__What is required__
Reproduce the listing word for word, leaving every picture behind.

__Data lines__
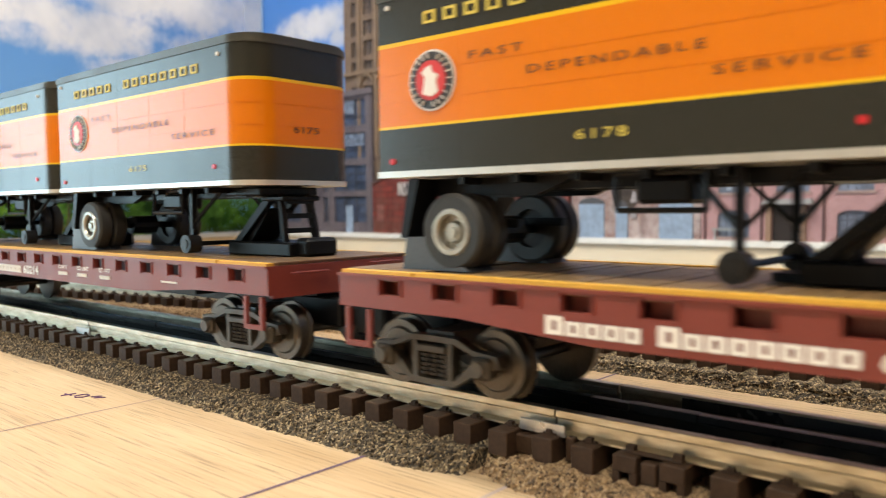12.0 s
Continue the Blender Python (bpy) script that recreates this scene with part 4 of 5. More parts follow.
        # corner posts
        for x in (-0.0016, -L + 0.0016):
            bm = B()
            bx(bm, x - 0.0016, x + 0.0016, s * (H - 0.0022), s * (H + 0.0006), 0.0420, 0.1090, 0.0003)
            for q in range(12):
                bx(bm, x - 0.0022, x + 0.0022, s * (H + 0.0004), s * (H + 0.0012), 0.046 + q * 0.0052, 0.0478 + q * 0.0052)
            part("corner_post", bm, RED, car)
        # grab irons at the rear corner
        bm = B()
        for z in (0.0580, 0.0685):
            rod(bm, (-L + 0.004, s * (H + 0.0022), z), (-L + 0.0135, s * (H + 0.0022), z), 0.0006, 6)
            for x in (-L + 0.004, -L + 0.0135):
                rod(bm, (x, s * H, z), (x, s * (H + 0.0024), z), 0.0006, 6)
        part("grab_iron", bm, RED, car)
    ladder(car, -0.0179, -0.0083, -H, 0.0425, 0.1090, 7, RED)
    # ends: ribbed sheets, ladders and brake wheel
    for x, way in ((-0.0025, 1), (-L + 0.0025, -1)):
        bm = B()
        for q in range(13):
            z = 0.0490 + q * 0.0047
            slab(bm, [(x, z - 0.0013), (x + way * 0.0010, z - 0.0003), (x + way * 0.0010, z + 0.0003), (x, z + 0.0013)], "y", -H + 0.0035, H - 0.0035)
        part("end_sheet", bx(B(), x - way * 0.0002, x + way * 0.0004, -H + 0.001, H - 0.001, 0.0440, 0.1090), RED_DARK, car)
        part("end_rib", bm, RED_DARK, car)
        ladder(car, -0.0285, -0.0190, x + (0.001 if way > 0 else -0.004), 0.0440, 0.1090, 7, RED, "y")
        bm = B()
        bx(bm, x, x + way * 0.003, -0.0180, -0.0165, 0.046, 0.109)
        bx(bm, x, x + way * 0.0018, -H, H, 0.0425, 0.0470)
        bx(bm, x, x + way * 0.0060, -0.0080, 0.0020, 0.0900, 0.0910)
        part("end_post", bm, RED_DARK, car)
        coupler(car, x + way * 0.0025, way)
    bm = B()
    for i in range(20):
        a, b = i * math.tau / 20, (i + 1) * math.tau / 20
        rod(bm, (0.0062, -0.0105 + math.cos(a) * 0.0046, 0.1098 + math.sin(a) * 0.0053), (0.0062, -0.0105 + math.cos(b) * 0.0046, 0.1098 + math.sin(b) * 0.0053), 0.0007, 6)
    for i in range(3):
        a = i * math.pi / 3
        rod(bm, (0.0062, -0.0105 + math.cos(a) * 0.0044, 0.1098 + math.sin(a) * 0.0050), (0.0062, -0.0105 - math.cos(a) * 0.0044, 0.1098 - math.sin(a) * 0.0050), 0.0005, 6)
    rod(bm, (0.0, -0.0105, 0.1098), (0.0064, -0.0105, 0.1098), 0.0016, 10)
    part("brake_wheel", bm, BLACK, car, "black brake wheel")
    bm = B()
    bx(bm, -0.0005, 0.0035, -0.0160, -0.0060, 0.0930, 0.0995, 0.0004)
    part("brake_housing", bm, RED_DARK, car)
    # underframe
    bm = B()
    bx(bm, -L + 0.010, -0.010, -0.006, 0.006, 0.0330, 0.0440)
    bx(bm, -L + 0.004, -0.004, -0.028, 0.028, 0.0415, 0.0440)
    for x in (-0.12, -0.17, -0.22):
        bx(bm, x - 0.002, x + 0.002, -0.029, 0.029, 0.0390, 0.0430)
    rod(bm, (-0.150, 0.014, 0.0350), (-0.178, 0.014, 0.0350), 0.0055, 14)
    part("underframe", bm, BLACK, car)
    freight_truck(car, -0.0345, 0.038, BLACK)
    freight_truck(car, -L + 0.0345, 0.038, BLACK)
    # paint marks
    y = -H - 0.0005
    mark_blocks("company_mark", [5], -0.1150, -0.0612, 0.0853, 0.0967, y, WHITE, car, "white painted company mark", 1.17, 0.90, 0.30, 0.17, 0.0003, 5.6)
    mark_blocks("company_mark", [8], -0.1143, -0.0212, 0.0655, 0.0772, y, WHITE, car, "white painted company mark", 1.17, 0.90, 0.30, 0.17, 0.0003, 5.6)
    bars("small_print", [(x, x + 0.0035, z, z + 0.0008) for x in (-0.0440, -0.0375) for z in (0.0540, 0.0556, 0.0572, 0.0588, 0.0604)] + [(-0.0335, -0.0262, z, z + 0.0007) for z in (0.0604, 0.0588)],
         y, WHITE, car, "rows of tiny white data print")
    for x in (-0.1216, -0.0890, -0.0560, -0.0112, -0.3234, -0.2895, -0.2502):
        part("white_patch", bx(B(), x - 0.0022, x + 0.0022, y - (0.002 if x == -0.0112 else 0), y + 0.0003, 0.0490, 0.0514), WHITE, car)
    emblem(car, -0.2853, y, 0.0928, 0.0112, plain("emblem_rim_red", (0.62, 0.10, 0.07), 0.45), plain("emblem_dark", (0.012, 0.024, 0.030), 0.35), WHITE)
    mark_blocks("initials_mark", [2], -0.2940, -0.2828, 0.0750, 0.0776, y, WHITE, car, "small white company initials", 1.0, 0.7, 0.34, 0.24)
    lettering("car_number", "3 5 4 4 2", -0.3018, -0.2770, 0.0623, 0.0661, y, WHITE, car, "white car number", None, 0.02)
    bars("small_print", [(-0.2992 + k * 0.0016, -0.2981 + k * 0.0016, z, z + 0.0011) for z in (0.0586, 0.0559, 0.0532) for k in range(4)] + [(-0.2885 + k * 0.0015, -0.2875 + k * 0.0015, z, z + 0.0011) for z, n in ((0.0586, 7), (0.0559, 5), (0.0532, 10)) for k in range(n)],
         y, WHITE, car, "rows of tiny white data print")
    TRAIN.append((car, front, 0.0345, L - 0.0345, 0.0))
    return car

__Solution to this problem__
12.0 s
Continue the Blender Python (bpy) script that recreates this scene with part 4 of 5. More parts follow.
        # corner posts
        for x in (-0.0016, -L + 0.0016):
            bm = B()
            bx(bm, x - 0.0016, x + 0.0016, s * (H - 0.0022), s * (H + 0.0006), 0.0420, 0.1090, 0.0003)
            for q in range(12):
                bx(bm, x - 0.0022, x + 0.0022, s * (H + 0.0004), s * (H + 0.0012), 0.046 + q * 0.0052, 0.0478 + q * 0.0052)
            part("corner_post", bm, RED, car)
        # grab irons at the rear corner
        bm = B()
        for z in (0.0580, 0.0685):
            rod(bm, (-L + 0.004, s * (H + 0.0022), z), (-L + 0.0135, s * (H + 0.0022), z), 0.0006, 6)
            for x in (-L + 0.004, -L + 0.0135):
                rod(bm, (x, s * H, z), (x, s * (H + 0.0024), z), 0.0006, 6)
        part("grab_iron", bm, RED, car)
    ladder(car, -0.0179, -0.0083, -H, 0.0425, 0.1090, 7, RED)
    # ends: ribbed sheets, ladders and brake wheel
    for x, way in ((-0.0025, 1), (-L + 0.0025, -1)):
        bm = B()
        for q in range(13):
            z = 0.0490 + q * 0.0047
            slab(bm, [(x, z - 0.0013), (x + way * 0.0010, z - 0.0003), (x + way * 0.0010, z + 0.0003), (x, z + 0.0013)], "y", -H + 0.0035, H - 0.0035)
        part("end_sheet", bx(B(), x - way * 0.0002, x + way * 0.0004, -H + 0.001, H - 0.001, 0.0440, 0.1090), RED_DARK, car)
        part("end_rib", bm, RED_DARK, car)
        ladder(car, -0.0285, -0.0190, x + (0.001 if way > 0 else -0.004), 0.0440, 0.1090, 7, RED, "y")
        bm = B()
        bx(bm, x, x + way * 0.003, -0.0180, -0.0165, 0.046, 0.109)
        bx(bm, x, x + way * 0.0018, -H, H, 0.0425, 0.0470)
        bx(bm, x, x + way * 0.0060, -0.0080, 0.0020, 0.0900, 0.0910)
        part("end_post", bm, RED_DARK, car)
        coupler(car, x + way * 0.0025, way)
    bm = B()
    for i in range(20):
        a, b = i * math.tau / 20, (i + 1) * math.tau / 20
        rod(bm, (0.0062, -0.0105 + math.cos(a) * 0.0046, 0.1098 + math.sin(a) * 0.0053), (0.0062, -0.0105 + math.cos(b) * 0.0046, 0.1098 + math.sin(b) * 0.0053), 0.0007, 6)
    for i in range(3):
        a = i * math.pi / 3
        rod(bm, (0.0062, -0.0105 + math.cos(a) * 0.0044, 0.1098 + math.sin(a) * 0.0050), (0.0062, -0.0105 - math.cos(a) * 0.0044, 0.1098 - math.sin(a) * 0.0050), 0.0005, 6)
    rod(bm, (0.0, -0.0105, 0.1098), (0.0064, -0.0105, 0.1098), 0.0016, 10)
    part("brake_wheel", bm, BLACK, car, "black brake wheel")
    bm = B()
    bx(bm, -0.0005, 0.0035, -0.0160, -0.0060, 0.0930, 0.0995, 0.0004)
    part("brake_housing", bm, RED_DARK, car)
    # underframe
    bm = B()
    bx(bm, -L + 0.010, -0.010, -0.006, 0.006, 0.0330, 0.0440)
    bx(bm, -L + 0.004, -0.004, -0.028, 0.028, 0.0415, 0.0440)
    for x in (-0.12, -0.17, -0.22):
        bx(bm, x - 0.002, x + 0.002, -0.029, 0.029, 0.0390, 0.0430)
    rod(bm, (-0.150, 0.014, 0.0350), (-0.178, 0.014, 0.0350), 0.0055, 14)
    part("underframe", bm, BLACK, car)
    freight_truck(car, -0.0345, 0.038, BLACK)
    freight_truck(car, -L + 0.0345, 0.038, BLACK)
    # paint marks
    y = -H - 0.0005
    mark_blocks("company_mark", [5], -0.1150, -0.0612, 0.0853, 0.0967, y, WHITE, car, "white painted company mark", 1.17, 0.90, 0.30, 0.17, 0.0003, 5.6)
    mark_blocks("company_mark", [8], -0.1143, -0.0212, 0.0655, 0.0772, y, WHITE, car, "white painted company mark", 1.17, 0.90, 0.30, 0.17, 0.0003, 5.6)
    bars("small_print", [(x, x + 0.0035, z, z + 0.0008) for x in (-0.0440, -0.0375) for z in (0.0540, 0.0556, 0.0572, 0.0588, 0.0604)] + [(-0.0335, -0.0262, z, z + 0.0007) for z in (0.0604, 0.0588)],
         y, WHITE, car, "rows of tiny white data print")
    for x in (-0.1216, -0.0890, -0.0560, -0.0112, -0.3234, -0.2895, -0.2502):
        part("white_patch", bx(B(), x - 0.0022, x + 0.0022, y - (0.002 if x == -0.0112 else 0), y + 0.0003, 0.0490, 0.0514), WHITE, car)
    emblem(car, -0.2853, y, 0.0928, 0.0112, plain("emblem_rim_red", (0.62, 0.10, 0.07), 0.45), plain("emblem_dark", (0.012, 0.024, 0.030), 0.35), WHITE)
    mark_blocks("initials_mark", [2], -0.2940, -0.2828, 0.0750, 0.0776, y, WHITE, car, "small white company initials", 1.0, 0.7, 0.34, 0.24)
    lettering("car_number", "3 5 4 4 2", -0.3018, -0.2770, 0.0623, 0.0661, y, WHITE, car, "white car number", None, 0.02)
    bars("small_print", [(-0.2992 + k * 0.0016, -0.2981 + k * 0.0016, z, z + 0.0011) for z in (0.0586, 0.0559, 0.0532) for k in range(4)] + [(-0.2885 + k * 0.0015, -0.2875 + k * 0.0015, z, z + 0.0011) for z, n in ((0.0586, 7), (0.0559, 5), (0.0532, 10)) for k in range(n)],
         y, WHITE, car, "rows of tiny white data print")
    TRAIN.append((car, front, 0.0345, L - 0.0345, 0.0))
    return car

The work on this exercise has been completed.